The terms of service and subscription agreement are the most important legal documents a SaaS business will produce, and most companies treat them as a box-ticking exercise. A terms document copied from a competitor or generated from a generic template doesn't reflect your actual product, your actual data practices, or the liability profile of your specific business. When something goes wrong — a data breach, a disputed refund, an enterprise customer claiming damages — your terms are the first document anyone looks at.
Subscription terms vs terms of service: what's the difference
Terms of service govern the general use of your platform — acceptable use, account registration, prohibited conduct, and the general relationship between the user and the product. A subscription agreement governs the commercial relationship — plan pricing, billing cycles, cancellation, refunds, and enterprise-specific commitments.
Consumer-facing SaaS products typically combine both into a single terms of service document. B2B SaaS products, particularly those with enterprise or custom pricing, often maintain separate documents — public terms of service for standard accounts and a master subscription agreement (MSA) for enterprise customers.
The key is that both documents exist and are accessible. A terms of service buried in a footer link satisfies the legal requirement for notice, but it won't hold up as strongly in a dispute as one that was actively presented and accepted at account creation.
Data processing and privacy obligations
If your SaaS product processes personal data — which includes email addresses, usage analytics, payment information, and any data that can identify an individual — your terms must address how that data is collected, used, stored, and shared.
For Australian-based businesses, the Privacy Act 1988 and the Australian Privacy Principles (APPs) set the baseline obligations. If you have users in the European Union, GDPR applies to those users regardless of where your company is incorporated. If you handle health data, financial data, or children's data, additional sector-specific obligations apply.
Your terms should reference your privacy policy and, if you process data on behalf of enterprise customers, include a data processing addendum (DPA) that describes your processing activities, sub-processors, data retention practices, and security measures. Enterprise buyers increasingly require a DPA as a condition of procurement.

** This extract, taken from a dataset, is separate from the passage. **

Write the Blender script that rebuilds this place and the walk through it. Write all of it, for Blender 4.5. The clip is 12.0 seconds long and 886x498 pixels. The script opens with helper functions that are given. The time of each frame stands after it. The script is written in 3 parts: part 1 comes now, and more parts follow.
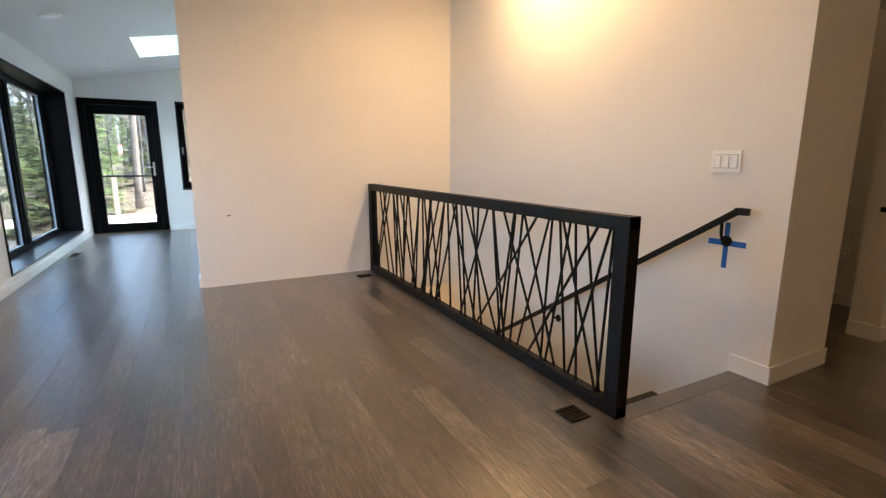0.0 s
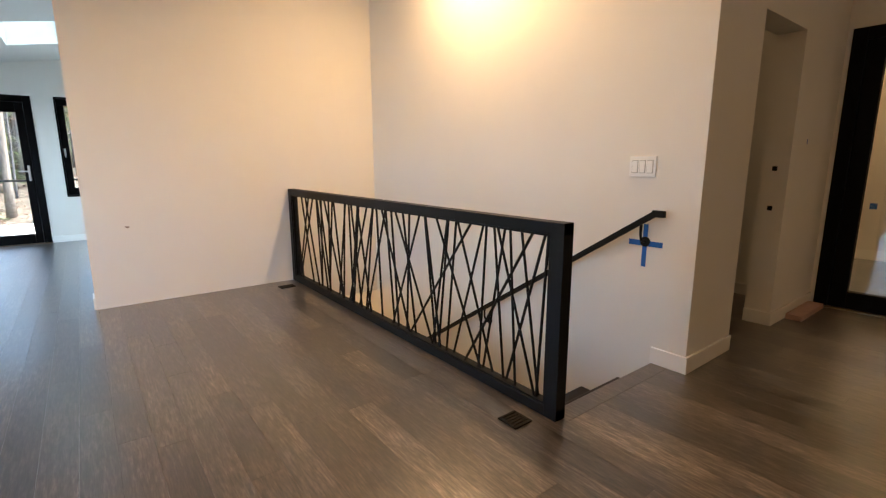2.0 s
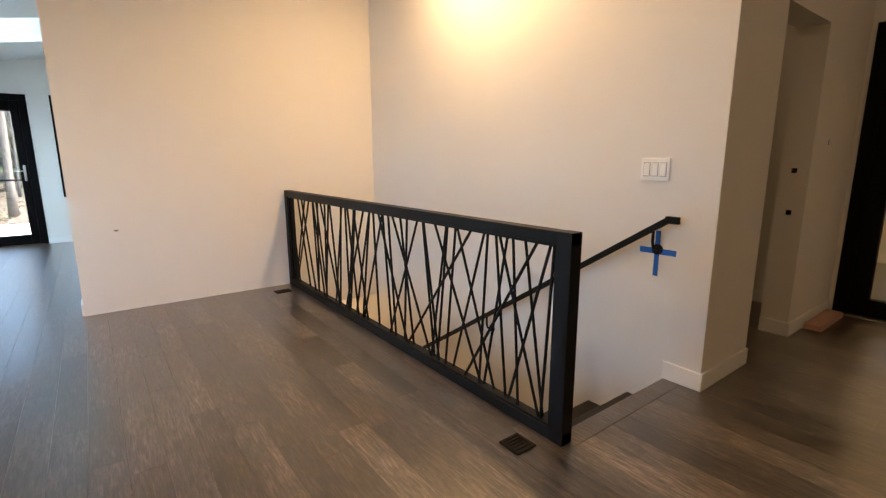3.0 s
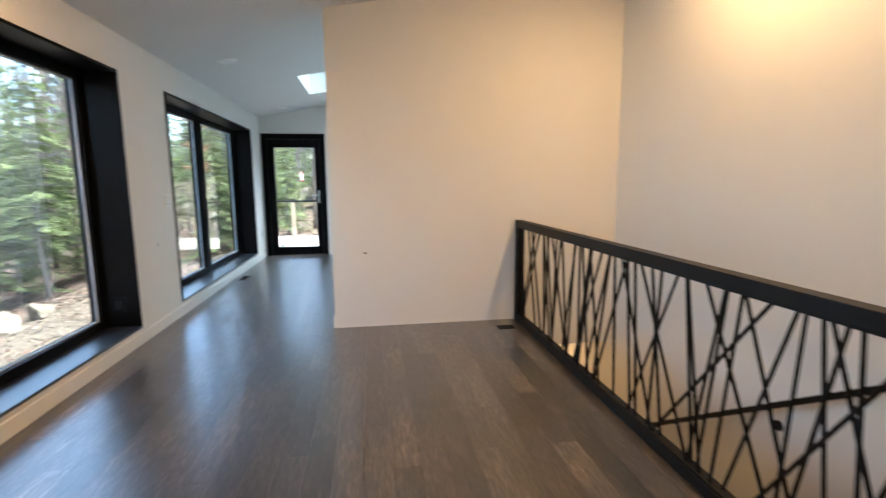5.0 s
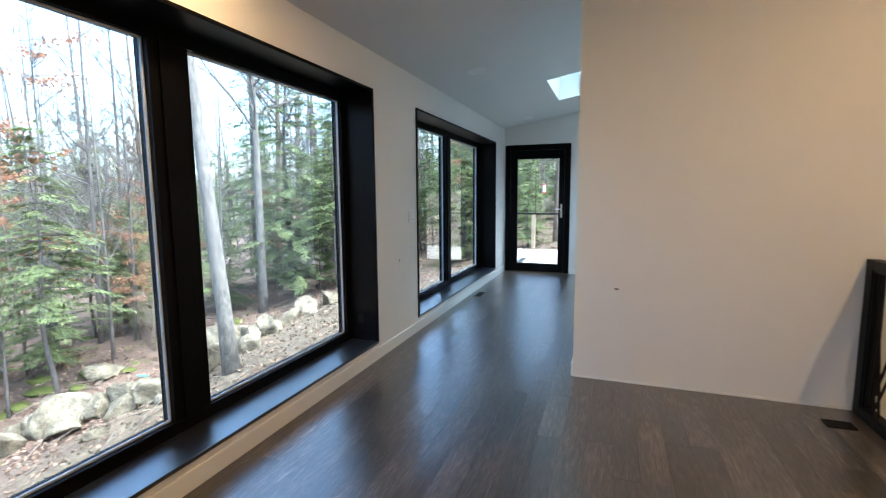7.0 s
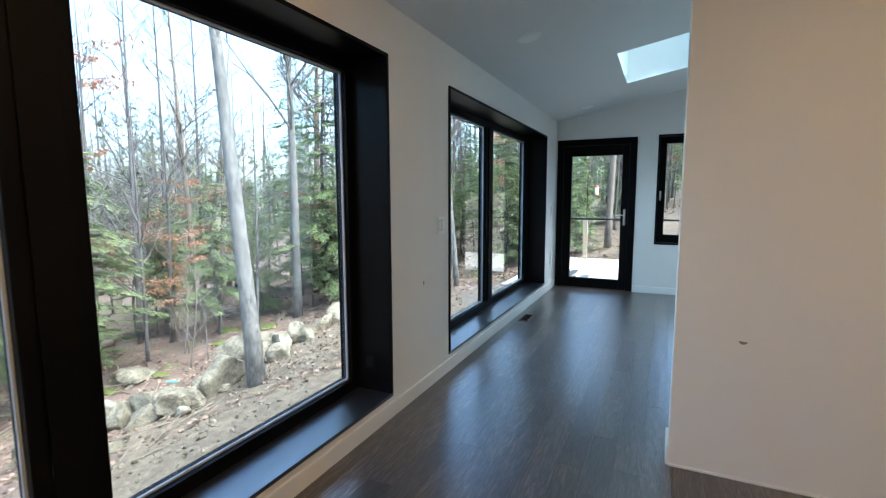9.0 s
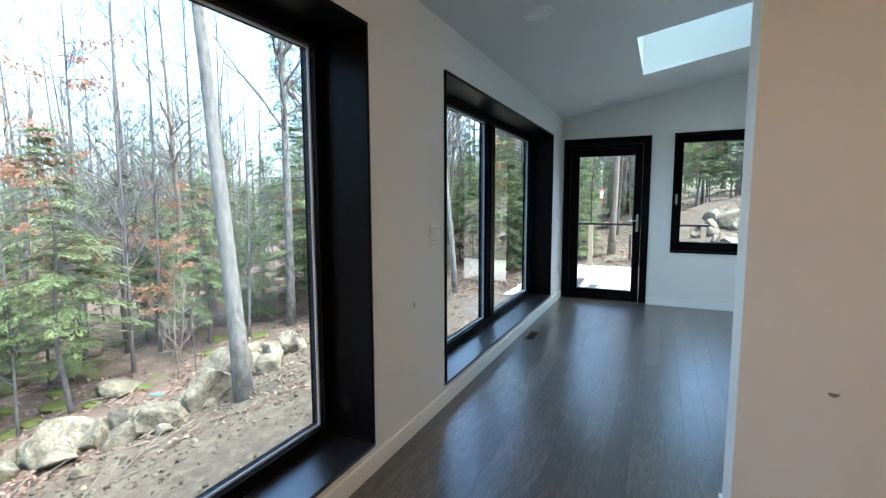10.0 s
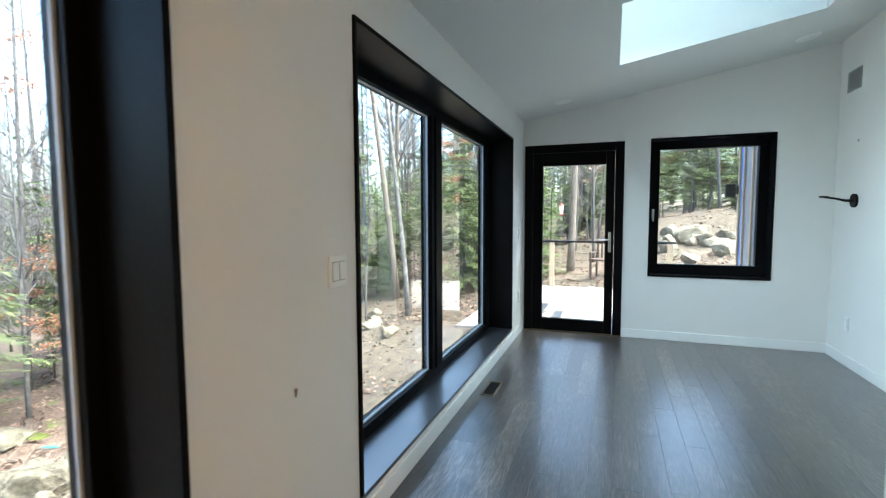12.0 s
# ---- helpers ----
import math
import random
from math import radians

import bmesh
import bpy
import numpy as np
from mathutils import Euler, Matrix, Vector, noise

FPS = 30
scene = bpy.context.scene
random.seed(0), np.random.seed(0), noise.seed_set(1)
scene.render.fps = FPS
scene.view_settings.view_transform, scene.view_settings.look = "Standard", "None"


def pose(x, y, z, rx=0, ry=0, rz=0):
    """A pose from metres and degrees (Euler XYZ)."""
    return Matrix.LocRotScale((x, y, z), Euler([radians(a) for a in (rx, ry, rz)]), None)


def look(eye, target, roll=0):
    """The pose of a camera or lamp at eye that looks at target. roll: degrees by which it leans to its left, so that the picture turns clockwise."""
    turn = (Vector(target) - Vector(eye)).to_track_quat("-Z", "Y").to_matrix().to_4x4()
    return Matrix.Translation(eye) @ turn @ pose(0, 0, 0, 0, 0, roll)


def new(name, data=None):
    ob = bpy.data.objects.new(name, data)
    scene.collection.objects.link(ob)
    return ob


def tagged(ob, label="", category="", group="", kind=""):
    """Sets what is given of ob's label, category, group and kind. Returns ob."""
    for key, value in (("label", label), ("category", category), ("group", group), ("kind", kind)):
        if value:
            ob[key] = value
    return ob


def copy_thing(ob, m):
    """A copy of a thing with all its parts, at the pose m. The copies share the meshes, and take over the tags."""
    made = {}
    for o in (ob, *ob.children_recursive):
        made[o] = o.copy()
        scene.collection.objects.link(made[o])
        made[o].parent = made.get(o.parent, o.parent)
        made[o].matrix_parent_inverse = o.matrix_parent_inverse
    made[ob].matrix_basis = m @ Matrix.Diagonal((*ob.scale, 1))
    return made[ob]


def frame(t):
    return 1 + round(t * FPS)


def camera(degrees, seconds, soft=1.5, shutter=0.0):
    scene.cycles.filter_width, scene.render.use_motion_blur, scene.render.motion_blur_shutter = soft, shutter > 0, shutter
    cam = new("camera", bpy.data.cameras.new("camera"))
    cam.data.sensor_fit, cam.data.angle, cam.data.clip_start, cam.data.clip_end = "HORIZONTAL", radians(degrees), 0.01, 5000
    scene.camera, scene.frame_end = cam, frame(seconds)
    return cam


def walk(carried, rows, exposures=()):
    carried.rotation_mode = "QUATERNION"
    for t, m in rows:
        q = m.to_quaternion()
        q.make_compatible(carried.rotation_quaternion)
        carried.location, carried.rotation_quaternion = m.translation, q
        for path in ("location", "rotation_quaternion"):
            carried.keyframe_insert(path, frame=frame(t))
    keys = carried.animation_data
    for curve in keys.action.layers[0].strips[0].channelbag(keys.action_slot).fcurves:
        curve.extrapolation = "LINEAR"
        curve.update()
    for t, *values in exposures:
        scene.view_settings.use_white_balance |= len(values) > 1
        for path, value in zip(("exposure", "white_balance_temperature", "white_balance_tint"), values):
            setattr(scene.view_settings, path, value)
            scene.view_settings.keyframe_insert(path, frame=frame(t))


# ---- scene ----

cam = camera(87.3, 12.0, soft=1.25, shutter=0.4)
# seconds, eye x y z, yaw to the left of +y, pitch, roll
ROWS = [
    (0, 0.091, 0.216, 1.158, -27.73, -10.63, 0.05),
    (0.5, 0.029, 0.260, 1.174, -31.34, -10.40, 0.06),
    (1, 0.009, 0.279, 1.182, -34.53, -10.41, 0.03),
    (1.5, 0.026, 0.299, 1.189, -36.68, -10.62, -0.08),
    (2, 0.074, 0.321, 1.193, -37.58, -10.65, -0.13),
    (2.5, 0.124, 0.358, 1.197, -37.73, -10.77, -0.16),
    (4.5, 0.396, 0.769, 1.284, -20.57, -9.65, -0.4),
    (5, 0.391, 0.875, 1.271, -8.76, -8.13, -0.42),
    (5.5, 0.364, 1.035, 1.266, 2.17, -7.54, -0.36),
    (6, 0.311, 1.193, 1.298, 10.11, -7.11, -0.27),
    (6.5, 0.281, 1.334, 1.307, 15.61, -6.78, -0.32),
    (7, 0.292, 1.582, 1.322, 20.17, -6.69, -0.42),
    (9, -0.027, 2.518, 1.329, 25.34, -6.41, -0.15),
    (9.5, -0.099, 2.738, 1.312, 25.42, -6.16, -0.19),
    (10, -0.228, 3.007, 1.330, 25.24, -5.94, -0.17),
    (10.5, -0.298, 3.231, 1.311, 24.38, -5.49, -0.33),
    (11, -0.345, 3.521, 1.325, 23.12, -4.69, -0.37),
    (11.5, -0.399, 3.747, 1.310, 22.08, -4.19, -0.38),
    (12, -0.488, 4.006, 1.334, 20.04, -4.06, -0.20),
]


def facing(x, y, z, yaw, pitch, roll):
    a, b = radians(yaw), radians(pitch)
    return look((x, y, z), (x - math.sin(a) * math.cos(b), y + math.cos(a) * math.cos(b), z + math.sin(b)), roll)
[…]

Uptime SLAs and service credits
Enterprise and mid-market customers will ask about your uptime commitment. An SLA (service level agreement) specifies the minimum level of service you commit to — typically expressed as a percentage of monthly uptime (99.9% is common; 99.99% is ambitious but sometimes required for critical infrastructure).
SLAs should define how uptime is calculated, what constitutes scheduled versus unscheduled downtime, the process for customers to claim service credits when the SLA is breached, and the remedies available (typically a credit against future invoices, not a refund).
Be careful about the SLA you commit to and the infrastructure you've built to support it. An SLA that you regularly breach — even if you're providing service credits — creates churn risk and reputational damage. Only commit to the level of service you can reliably deliver.
Fair use and acceptable use policies
Unlimited plans are never truly unlimited. A fair use policy or acceptable use clause defines the baseline level of usage that's included in each plan tier and gives you the right to charge for or restrict excessive usage.
Without this clause, a customer on a $99/month plan who sends ten million emails or makes ten thousand API calls per day can claim they're within their agreement. With it, you have a contractual basis for usage-based billing, throttling, or plan upgrades.
Acceptable use policies should also prohibit specific harmful uses — spam, phishing, generating illegal content, reverse engineering, and any use that violates applicable law. These clauses protect both your platform and your other users.
Liability limitations and indemnification
Limitation of liability is the most commercially important clause in your subscription terms. It caps your total liability to a customer — typically at the amount of fees paid in the twelve months prior to the claim — and excludes liability for indirect and consequential losses.
Without this clause, a customer who claims your platform caused them a business loss could seek damages that dwarf your annual revenue from that account. With it, your maximum exposure is defined and manageable.
The indemnification clause should specify that customers indemnify you against claims arising from their use of the platform, their content, and their violations of the terms. This is standard and reflects the reality that you cannot control how customers use your product.
Your terms of service are your primary legal protection in every customer relationship. Treat them as a living document — reviewed annually and updated when your product, your data practices, or the law changes.